Well, first off, there is a global Indigenous Peoples movement that we spoke to, so there’s a growing global caucus. So, we represent right now, obviously, folks from North America, but we work in partnership with Indigenous Peoples from all seven socio cultural regions of the world. And the statements that many of us have made echo those that are agreed upon by the entire global indigenous movement and caucus. We are calling for a moratorium on false solutions and unproven technologies. We are calling for mechanisms that uphold our rights, including free prior and informed consent. We are globally calling for this. So, this is something that is not just the voice of Indigenous Peoples from North America. And I know Ien has a long history of working with many communities from the global south and South America. And as far as should imperialism be the target?

Indigenous Climate Action and the caucus at large Indigenous Peoples Caucus has a sort of slogan colonialism causes climate change. Indigenous Peoples are the solution. And we absolutely see the fact that we have to reconcile that colonialism, including systems of patriarchy, capitalism, white supremacy, and extractivism, are the causes of the climate crisis. And until we begin to collectively remove these harmful structures, we risk replicating and maintaining these systems of harm across all of the solutions and policies that are being put forward. So this calls for a movement of decolonization that is the work of everyone.

Tom Goldtooth

Yeah. Thank you, Ariel. Like I said, we are international. We’re a global Indigenous Peoples organization. On our panel here, yes, you will see Northern Indigenous Peoples, one of the members of our Fossil Fuel Non-Proliferation Treaty Initiative represents queka, the coordinating body of the indigenous organizations of the Amazon Basin, Cueka. We weren’t able to tie down a speaker of them since they’re a member of this treaty initiative, but they’re confronting a lot of the similar issues that we are. Again. We working with the Indigenous Peoples of the Pacific. We honor them and respect them. We have some representatives in our delegation from South America, from Brazil, Akri, Brazil. They’re sitting right in front of you. If you raise your hand at the Hunakwai delegation. There’s two of them there, so they are here as well.

Tom Goldtooth

And we have other initiatives that we’re speaking at the Indigenous Pavilion. We have a broad representation of voices representing the four directions, as we call it, of Mother Earth. I think we have one more question.

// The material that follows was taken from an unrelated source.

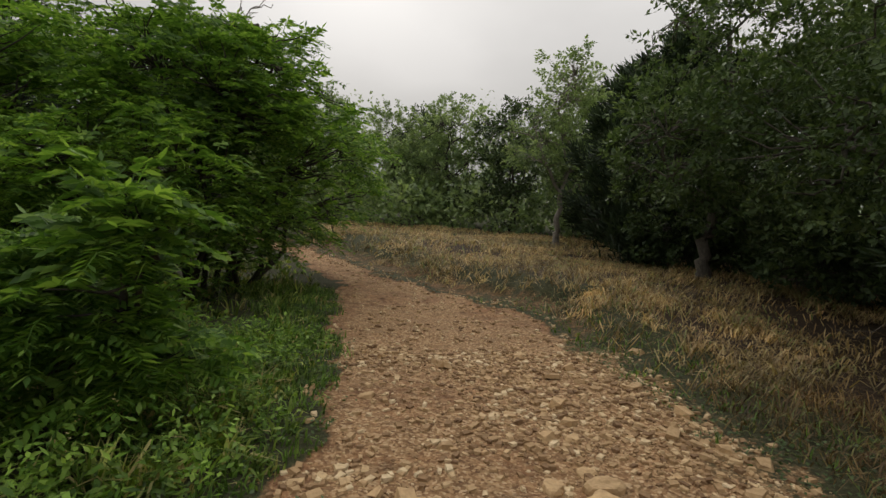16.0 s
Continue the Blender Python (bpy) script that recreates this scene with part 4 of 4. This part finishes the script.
def daisies():
    """A drift of small white daisies; each is petals round a yellow disc on a thin stem."""
    rng = np.random.default_rng(70)
    spots = [(rng.normal(-1.29, 0.22), rng.normal(5.75, 0.17)) for _ in range(44)] + [(rng.normal(-1.0, 0.30), rng.normal(4.95, 0.22)) for _ in range(26)] + [(rng.uniform(-2.6, -0.2), rng.uniform(3.5, 8)) for _ in range(14)]
    proto = None
    for x, y in spots:
        if proto is None:
            proto = thing("daisy", "small white daisy with a yellow centre", "flower", x, y, "daisies in the meadow")
            v, f = tube([(0, 0, -0.02), (0.005, 0, 0.15), (0, 0.004, 0.30)], [0.003, 0.0025, 0.002], 4)
            part_np("stem", v, [f], M_STEM, proto)
            az = np.linspace(0, 2 * np.pi, 11, endpoint=False)
            d = np.stack([np.cos(az), np.sin(az), np.full(11, 0.12)], 1)
            v, f = leaves(np.array([[0, 0.004, 0.30]]) + d * 0.004, d, np.tile([0, 0, 1.0], (11, 1)), 0.021, 0.010, 0.02)
            part_np("petal_ring", v, [f], M_WHITE, proto)
            v, f = tube([(0, 0.004, 0.298), (0, 0.004, 0.303), (0, 0.004, 0.307)], [0.007, 0.008, 0.004], 8)
            part_np("flower_disc", v, [f], M_YELLOW, proto)
        else:
            copy_thing(proto, pose(x, y, ground_at(x, y), rng.normal(-8, 12), rng.normal(0, 12), rng.uniform(0, 360)) @ Matrix.Diagonal((0.55, 0.55, rng.uniform(0.8, 1.15), 1)))


daisies()

# ---- stones: gravel of the trail, single stones, larger rocks ----


def stone_shape(seed, flat=0.6):
    """A broken, angular little stone of twelve faces, about one unit across."""
    rng = np.random.default_rng(seed)
    v = np.array([(-1, -1, -1), (1, -1, -1), (1, 1, -1), (-1, 1, -1), (-1, -1, 1), (1, -1, 1), (1, 1, 1), (-1, 1, 1)]) * 0.42
    v = v + rng.uniform(-0.17, 0.17, (8, 3))
    v[4:, :2] *= rng.uniform(0.55, 0.9)
    f = np.array([(0, 2, 1), (0, 3, 2), (4, 5, 6), (4, 6, 7), (0, 1, 5), (0, 5, 4), (1, 2, 6), (1, 6, 5), (2, 3, 7), (2, 7, 6), (3, 0, 4), (3, 4, 7)])
    return v * [1.15, 0.8, flat], f


SHAPES = [stone_shape(k, 0.28 + 0.06 * (k % 5)) for k in range(10)]


def gravel_density(x, y):
    d, side = road_side(x, y)
    on = smooth(0.15, -0.1, d) * smooth(11.5, 14.5, y) * (0.25 + 0.75 * smooth(0.36, 0.6, vnoise(x, y, 1.1, 82)))
    edge = np.exp(-((d - 0.1) / 0.22) ** 2) * (side > 0) * smooth(3, 6, y) * 0.45 + np.exp(-((d + 0.05) / 0.2) ** 2) * (side > 0) * smooth(12, 14, y)
    patch = smooth(1.05, 0.5, np.hypot((x - 3.75) / 0.75, (y - 8.0) / 2.6))
    return np.clip(on * (0.35 + 0.65 * smooth(0.3, 0.6, vnoise(x, y, 0.5, 81))) + edge + patch + 0.015 * smooth(0.1, -0.1, d), 0, 1)


def gravel():
    rng = np.random.default_rng(80)
    pieces = []
    for n, y0, y1, lo, hi in ((18000, 1, 12, 0.010, 0.036), (90000, 11.5, 20, 0.010, 0.064), (10000, 20, 30, 0.02, 0.07)):
        x, y = scatter(n, -2, 7, y0, y1, gravel_density, rng)
        k = rng.integers(0, len(SHAPES), len(x))
        size = lo + (hi - lo) * rng.random(len(x)) ** 2.5
        az = rng.uniform(0, 6.28, len(x))
        z = land(x, y)
        for q, (sv, sf) in enumerate(SHAPES):
            m = k == q
            if not m.any():
                continue
            c, s, sz = np.cos(az[m])[:, None], np.sin(az[m])[:, None], size[m][:, None]
            px, py, pz = sv[:, 0][None], sv[:, 1][None], sv[:, 2][None]
            P = np.stack([x[m][:, None] + sz * (c * px - s * py), y[m][:, None] + sz * (s * px + c * py), z[m][:, None] + sz * (pz + 0.12)], -1)
            F = (sf[None] + 8 * np.arange(m.sum())[:, None, None]).reshape(-1, 3)
            pieces.append((P.reshape(-1, 3), F))
    v, f = join(pieces)
    bed = part_np("gravel", v, f, M_STONE)
    bed.data.shade_flat()
    tagged(bed, "loose tan limestone gravel on the trail", "gravel", kind="stuff")


gravel()


def rock(x, y, size, az, seed, label="pale tan limestone rock lying on the trail", flat=0.5):
    """A weathered block: a sphere of facets, flattened, chipped and rounded."""
    bm = bmesh.new()
    bmesh.ops.create_icosphere(bm, subdivisions=3, radius=0.5)
    for vert in bm.verts:
        p = vert.co.copy()
        k = 0.78 + 0.45 * noise.noise(p * 1.7 + Vector((seed, 0, 0))) + 0.12 * noise.noise(p * 5 + Vector((0, seed, 0)))
        vert.co = Vector((p.x * 1.2, p.y * 0.85, max(-0.45, min(0.30, p.z)) * flat * 2.4)) * k
    me = bpy.data.meshes.new("rock")
    bm.to_mesh(me)
    bm.free()
    me.materials.append(M_STONE)
    ob = new("rock", me)
    ob.matrix_world = pose(x, y, ground_at(x, y) + size * flat * 0.06, 0, 0, az) @ Matrix.Scale(size, 4)
    return tagged(ob, label, "rock", "rocks along the trail")


ROCKS = [(7.1, 19.8, .26, 10), (4.23, 17.3, .24, 40), (4.05, 17.45, .16, 80), (2.28, 17.47, .13, 20), (3.53, 16.29, .22, 70), (4.29, 17.45, .2, 15), (3.53, 7.6, .24, 30), (3.3, 7.9, .17, 100), (2.78, 5.97, .09, 0),
         (8.4, 16.9, .2, 50), (5.05, 18.95, .15, 35), (4.3, 18.0, .12, 60), (4.25, 17.6, .13, 10), (4.34, 13.82, .13, 75), (6.4, 11.95, .16, 30), (4.2, 10.15, .1, 50), (5.94, 16.55, .14, 5), (3.77, 15.28, .2, 20),
         (4.25, 15.88, .13, 45), (3.9, 8.6, .14, 65), (3.15, 6.6, .1, 12), (5.2, 14.6, .15, 30), (4.95, 13.95, .13, 85), (3.0, 18.6, .12, 15), (3.7, 9.2, .12, 40)]
for i, (rx_, ry_, rs_, ra_) in enumerate(ROCKS):
    rock(rx_, ry_, rs_, ra_, 3.1 * i, "pale tan limestone rock lying on the trail" if abs(rx_ - 3.6) < 2 else "pale limestone rock in the dry grass", 0.24 + 0.06 * (i % 3))


def single_stones():
    """Fist-sized stones of the trail, each by itself."""
    rng = np.random.default_rng(90)
    meshes = []
    for sv, sf in SHAPES:
        me = mesh_np("stone", sv, sf)
        me.shade_flat()
        me.materials.append(M_STONE)
        meshes.append(me)
    x, y = scatter(4000, 0, 6, 8, 20, lambda a, b: gravel_density(a, b) * 0.8, rng)
    for i in range(min(300, len(x))):
        ob = new("stone", meshes[i % len(meshes)])
        size = 0.045 + 0.085 * rng.random() ** 2.5
        ob.matrix_world = pose(x[i], y[i], ground_at(x[i], y[i]) + size * 0.12, rng.normal(0, 8), rng.normal(0, 8), rng.uniform(0, 360)) @ Matrix.Scale(size, 4)
        ob.parent = GROUND


single_stones()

Question from audience member#2

Thank you. My name is I’m a human gen. Right now I am doing my research in so I do my research, but when I actually focus on my research on climate change, adaptation, what I see is that the conception of adaptation is kind of like extracting our life and living from the nature we live in. When I ask the Indigenous people, the Lenape people in Delaware, what do you see adaptation is? They see that I don’t see it as environmental change, but adapting to colonial. We think. Do you think we need to change our definition of IPCC definition of adaptation as not just adapting to environment, but also about colonial extractive systems?

Tom Goldtooth

Yeah, thank you. It’s a good question, good point. And I’ll talk to you afterwards. But when we talked about Indigenous, what just transitioned, we have already articulated and critical analysis. What does just transition to mean to us as Indigenous people? It means decolonization, confronting colonialism, and that we have our own science-based knowledge, and we have solutions around adaptation of how we survive. But we have to assert that which we have been doing in this cop sitting. But it’s a good question around that. Thank you very much, everyone.